··· Given material ···
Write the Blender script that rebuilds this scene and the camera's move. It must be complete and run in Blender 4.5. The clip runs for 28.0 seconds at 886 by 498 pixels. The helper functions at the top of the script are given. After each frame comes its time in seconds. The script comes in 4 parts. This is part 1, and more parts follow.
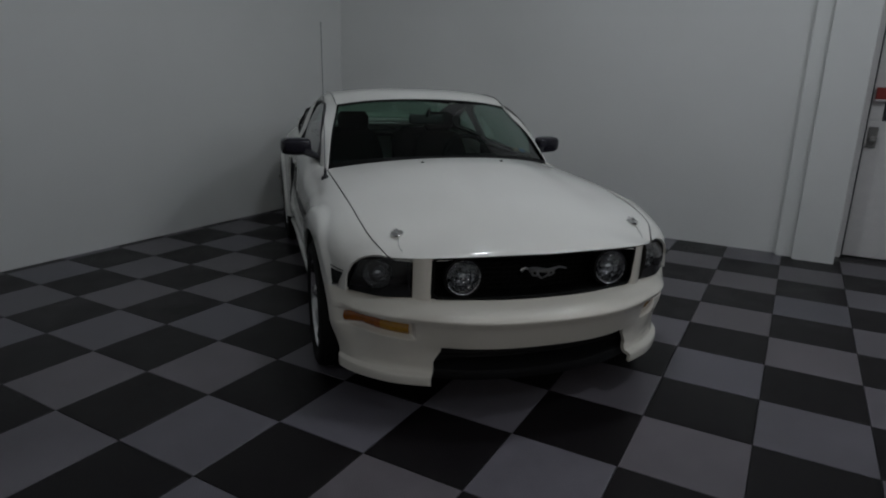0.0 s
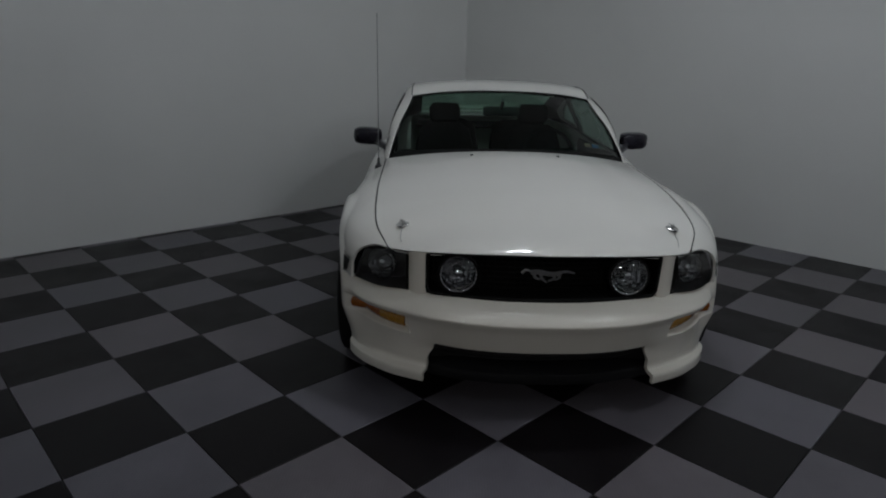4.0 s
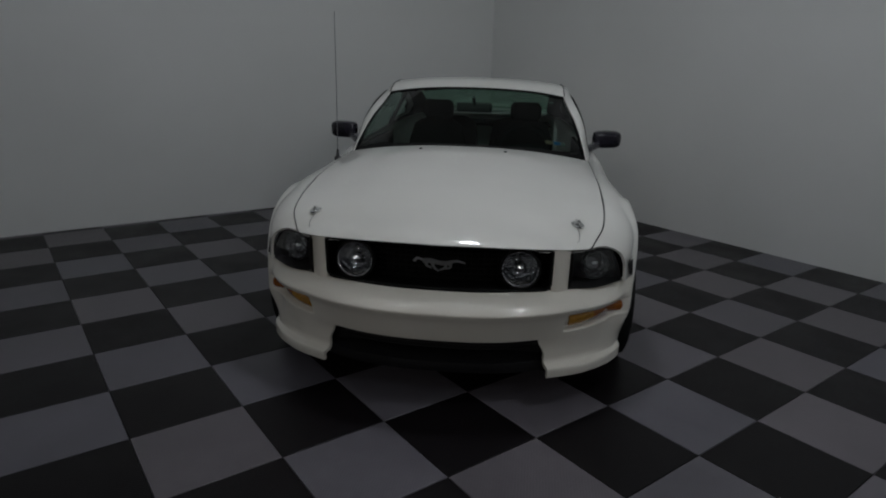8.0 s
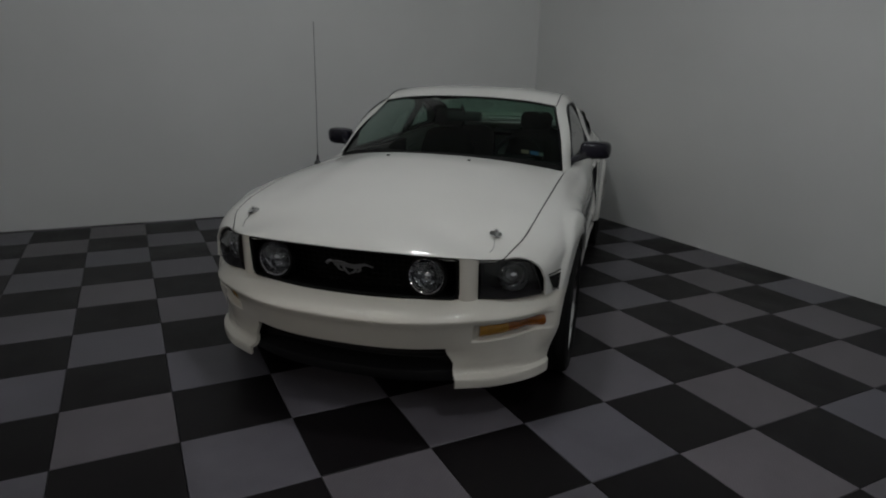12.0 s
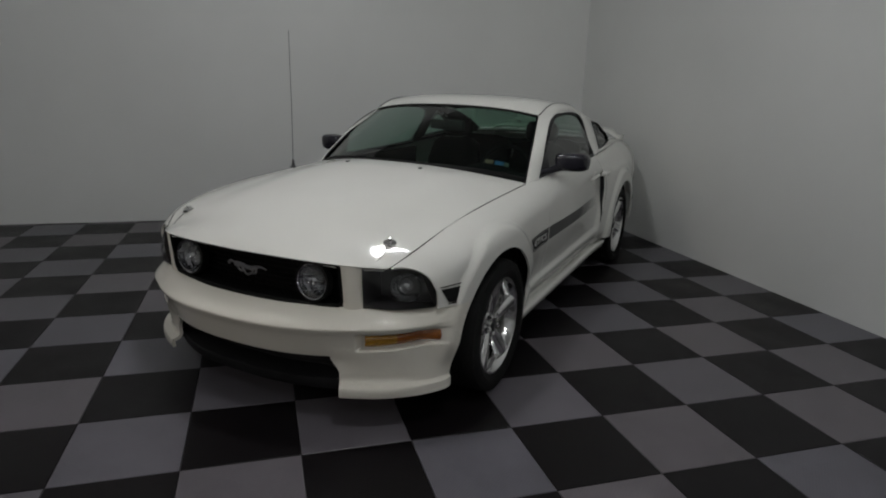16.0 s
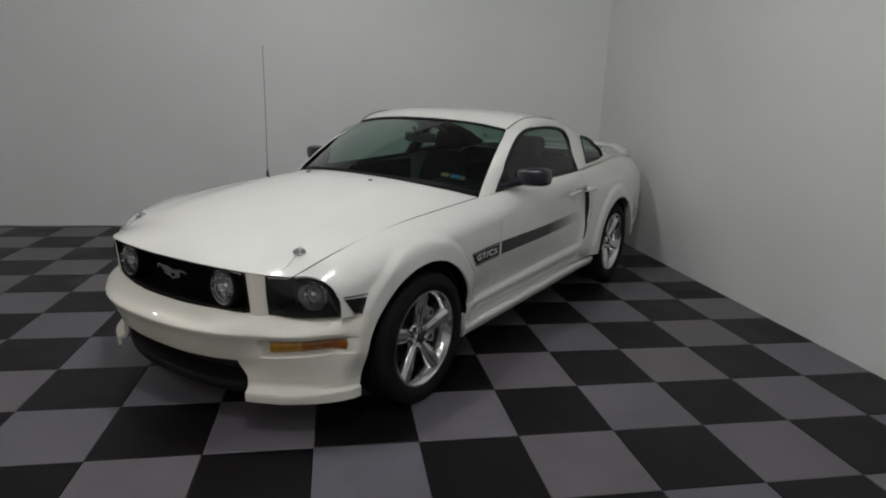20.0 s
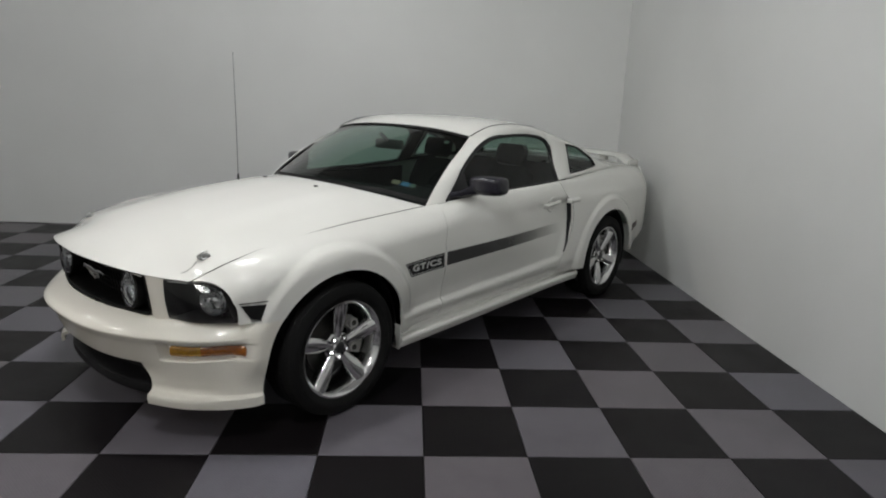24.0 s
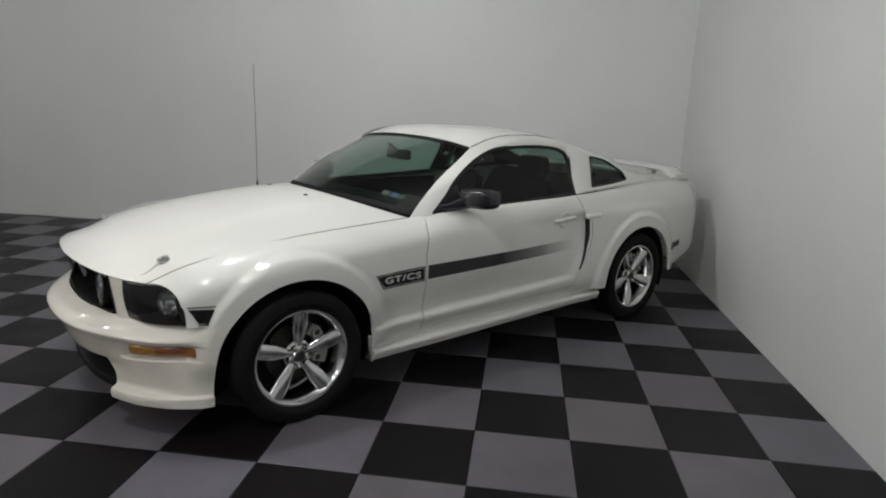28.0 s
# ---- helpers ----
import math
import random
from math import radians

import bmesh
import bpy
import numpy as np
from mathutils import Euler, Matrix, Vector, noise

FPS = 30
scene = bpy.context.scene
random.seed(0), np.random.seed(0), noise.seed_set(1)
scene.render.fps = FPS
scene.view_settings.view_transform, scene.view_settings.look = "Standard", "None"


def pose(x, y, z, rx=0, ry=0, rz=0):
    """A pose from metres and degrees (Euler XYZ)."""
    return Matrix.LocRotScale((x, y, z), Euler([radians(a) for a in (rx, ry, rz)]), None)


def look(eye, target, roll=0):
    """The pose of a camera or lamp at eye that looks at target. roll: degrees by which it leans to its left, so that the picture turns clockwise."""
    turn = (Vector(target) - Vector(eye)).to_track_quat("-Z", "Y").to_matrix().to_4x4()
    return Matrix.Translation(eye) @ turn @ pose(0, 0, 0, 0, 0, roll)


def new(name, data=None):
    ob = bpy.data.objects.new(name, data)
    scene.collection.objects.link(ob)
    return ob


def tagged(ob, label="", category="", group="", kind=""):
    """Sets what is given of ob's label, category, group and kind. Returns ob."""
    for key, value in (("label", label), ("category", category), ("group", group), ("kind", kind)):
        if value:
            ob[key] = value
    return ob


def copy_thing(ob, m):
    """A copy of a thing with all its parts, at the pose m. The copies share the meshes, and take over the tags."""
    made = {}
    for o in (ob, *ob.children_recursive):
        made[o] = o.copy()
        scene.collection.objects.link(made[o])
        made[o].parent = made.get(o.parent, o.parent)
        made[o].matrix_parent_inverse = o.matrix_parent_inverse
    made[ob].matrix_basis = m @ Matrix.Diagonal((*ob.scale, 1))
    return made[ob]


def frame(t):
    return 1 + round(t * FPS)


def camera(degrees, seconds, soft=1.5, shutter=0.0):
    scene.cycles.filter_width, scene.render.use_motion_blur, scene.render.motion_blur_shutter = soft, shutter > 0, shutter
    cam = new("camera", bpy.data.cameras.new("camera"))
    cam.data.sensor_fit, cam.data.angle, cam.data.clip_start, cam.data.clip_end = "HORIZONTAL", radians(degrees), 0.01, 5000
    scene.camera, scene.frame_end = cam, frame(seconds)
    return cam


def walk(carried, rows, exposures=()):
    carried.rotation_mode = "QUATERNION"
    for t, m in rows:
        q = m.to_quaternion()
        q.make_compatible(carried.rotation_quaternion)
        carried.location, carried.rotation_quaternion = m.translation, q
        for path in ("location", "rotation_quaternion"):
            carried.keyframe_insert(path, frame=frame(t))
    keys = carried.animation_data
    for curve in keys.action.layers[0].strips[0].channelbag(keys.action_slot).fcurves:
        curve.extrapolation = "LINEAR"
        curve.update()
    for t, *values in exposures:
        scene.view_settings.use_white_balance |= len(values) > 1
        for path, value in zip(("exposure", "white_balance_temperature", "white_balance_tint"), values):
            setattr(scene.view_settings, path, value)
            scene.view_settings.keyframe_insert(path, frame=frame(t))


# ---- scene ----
# ---- camera and walk ----
cam = camera(71.36, 28.0, soft=2.0)
PATH = [
    (0.0, 0.4320, -2.2273, 1.4662, 29.363, -15.211, 1.337),
    (0.5, 0.4769, -2.1260, 1.4616, 29.476, -15.506, 1.231),
    (1.0, 0.5225, -2.0598, 1.4643, 30.650, -15.652, 1.162),
    (1.5, 0.5656, -2.0557, 1.4658, 33.208, -15.770, 1.227),
    (2.0, 0.6549, -2.0452, 1.4604, 36.246, -15.848, 1.307),
    (2.5, 0.7429, -2.0026, 1.4628, 38.766, -15.946, 1.313),
    (4.5, 1.0697, -1.6668, 1.4693, 46.874, -16.183, 1.296),
    (5.0, 1.1944, -1.6106, 1.4679, 47.811, -16.192, 1.294),
    (5.5, 1.2673, -1.5449, 1.4656, 48.762, -16.224, 1.326),
    (6.0, 1.3214, -1.4535, 1.4608, 49.825, -16.228, 1.358),
    (6.5, 1.3723, -1.3424, 1.4555, 51.012, -16.260, 1.398),
    (7.0, 1.4061, -1.2676, 1.4488, 51.933, -16.264, 1.496),
    (7.5, 1.4528, -1.2401, 1.4517, 52.491, -16.304, 1.596),
    (8.0, 1.5512, -1.2142, 1.4591, 53.198, -16.276, 1.622),
    (8.5, 1.6330, -1.1699, 1.4619, 54.401, -16.299, 1.644),
    (9.0, 1.6711, -1.0830, 1.4720, 55.779, -16.316, 1.697),
    (9.5, 1.6912, -0.9373, 1.4690, 57.531, -16.391, 1.630),
    (10.0, 1.7187, -0.8201, 1.4663, 58.956, -16.377, 1.581),
    (10.5, 1.7658, -0.7629, 1.4627, 59.926, -16.153, 1.580),
    (11.0, 1.8602, -0.7035, 1.4601, 60.767, -15.946, 1.602),
    (11.5, 1.9410, -0.6278, 1.4658, 61.774, -15.747, 1.612),
    (12.0, 1.9836, -0.5306, 1.4613, 62.843, -15.542, 1.630),
    (12.5, 2.0299, -0.3952, 1.4567, 64.110, -15.420, 1.622),
    (14.5, 2.2296, -0.0186, 1.4527, 69.392, -15.041, 1.820),
    (15.0, 2.2531, 0.0887, 1.4622, 70.521, -14.961, 1.901),
    (15.5, 2.2484, 0.2361, 1.4566, 71.958, -14.901, 1.853),
    (16.0, 2.2609, 0.3517, 1.4605, 73.383, -14.801, 1.865),
    (16.5, 2.2962, 0.4144, 1.4671, 74.294, -14.626, 1.980),
    (17.0, 2.3633, 0.4824, 1.4686, 74.984, -14.400, 2.000),
    (17.5, 2.4252, 0.5617, 1.4697, 75.777, -14.208, 1.991),
    (18.0, 2.4460, 0.6313, 1.4783, 76.504, -14.121, 2.018),
    (18.5, 2.4417, 0.7239, 1.4829, 77.163, -14.011, 2.014),
    (19.0, 2.4278, 0.8521, 1.4799, 77.887, -13.945, 1.992),
    (19.5, 2.4153, 0.9586, 1.4806, 78.864, -13.913, 1.953),
    (20.0, 2.4221, 1.0226, 1.4845, 80.041, -13.869, 2.033),
    (20.5, 2.4465, 1.1121, 1.4860, 81.152, -13.862, 2.083),
    (21.0, 2.4735, 1.2183, 1.4986, 82.204, -13.856, 2.145),
    (21.5, 2.4870, 1.3110, 1.5087, 82.971, -13.761, 2.132),
    (23.5, 2.3735, 1.6883, 1.5007, 85.758, -13.625, 2.258),
    (24.0, 2.3977, 1.7366, 1.5007, 86.654, -13.435, 2.292),
    (24.5, 2.4168, 1.8159, 1.5001, 87.821, -13.321, 2.293),
    (25.0, 2.4273, 1.9004, 1.5081, 89.143, -13.360, 2.254),
    (25.5, 2.4177, 1.9788, 1.5195, 90.198, -13.345, 2.302),
    (26.0, 2.3879, 2.0521, 1.5267, 91.093, -13.332, 2.331),
    (26.5, 2.3490, 2.1465, 1.5278, 92.017, -13.253, 2.276),
    (27.0, 2.3107, 2.2547, 1.5264, 93.283, -13.154, 2.213),
    (27.5, 2.2817, 2.3541, 1.5285, 95.040, -13.168, 2.190),
    (28.0, 2.2820, 2.4291, 1.5381, 96.983, -13.095, 2.269),
]

EXPOSURES = [(0.0, -1.28, 6060, 11), (5.0, -1.33, 6090, 11), (9.0, -1.38, 6180, 11), (12.0, -1.30, 6370, 11), (15.0, -1.0, 6460, 11), (17.0, -0.70, 6480, 11), (20.0, -0.35, 6500, 11), (24.0, 0.0, 6520, 11), (28.0, 0.0, 6520, 11)]
walk(cam, [(t, pose(x, y, z, 90 + pitch, 0, yaw) @ pose(0, 0, 0, 0, 0, roll)) for t, x, y, z, yaw, pitch, roll in PATH], EXPOSURES)

# ---- room numbers ----
TILE = 0.4572            # 18 inch floor tiles
WEST, NORTH = -4.65, 4.11
EAST, SOUTH = 6.2, -6.6
CEIL = 3.8

# ---- world and lamps ----
world = bpy.data.worlds.new("world")
scene.world = world
world.use_nodes = True
world.node_tree.nodes["Background"].inputs[0].default_value = (0.5, 0.55, 0.6, 1)
world.node_tree.nodes["Background"].inputs[1].default_value = 0.0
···
[The exercise]: Write out again, exactly, the lines from the start of the listing up to the line containing "return Matrix.Translation(eye) @", with both ends and without pictures.

[Correct response]:
Write the Blender script that rebuilds this scene and the camera's move. It must be complete and run in Blender 4.5. The clip runs for 28.0 seconds at 886 by 498 pixels. The helper functions at the top of the script are given. After each frame comes its time in seconds. The script comes in 4 parts. This is part 1, and more parts follow.
0.0 s
4.0 s
8.0 s
12.0 s
16.0 s
20.0 s
24.0 s
28.0 s
# ---- helpers ----
import math
import random
from math import radians

import bmesh
import bpy
import numpy as np
from mathutils import Euler, Matrix, Vector, noise

FPS = 30
scene = bpy.context.scene
random.seed(0), np.random.seed(0), noise.seed_set(1)
scene.render.fps = FPS
scene.view_settings.view_transform, scene.view_settings.look = "Standard", "None"


def pose(x, y, z, rx=0, ry=0, rz=0):
    """A pose from metres and degrees (Euler XYZ)."""
    return Matrix.LocRotScale((x, y, z), Euler([radians(a) for a in (rx, ry, rz)]), None)


def look(eye, target, roll=0):
    """The pose of a camera or lamp at eye that looks at target. roll: degrees by which it leans to its left, so that the picture turns clockwise."""
    turn = (Vector(target) - Vector(eye)).to_track_quat("-Z", "Y").to_matrix().to_4x4()
    return Matrix.Translation(eye) @ turn @ pose(0, 0, 0, 0, 0, roll)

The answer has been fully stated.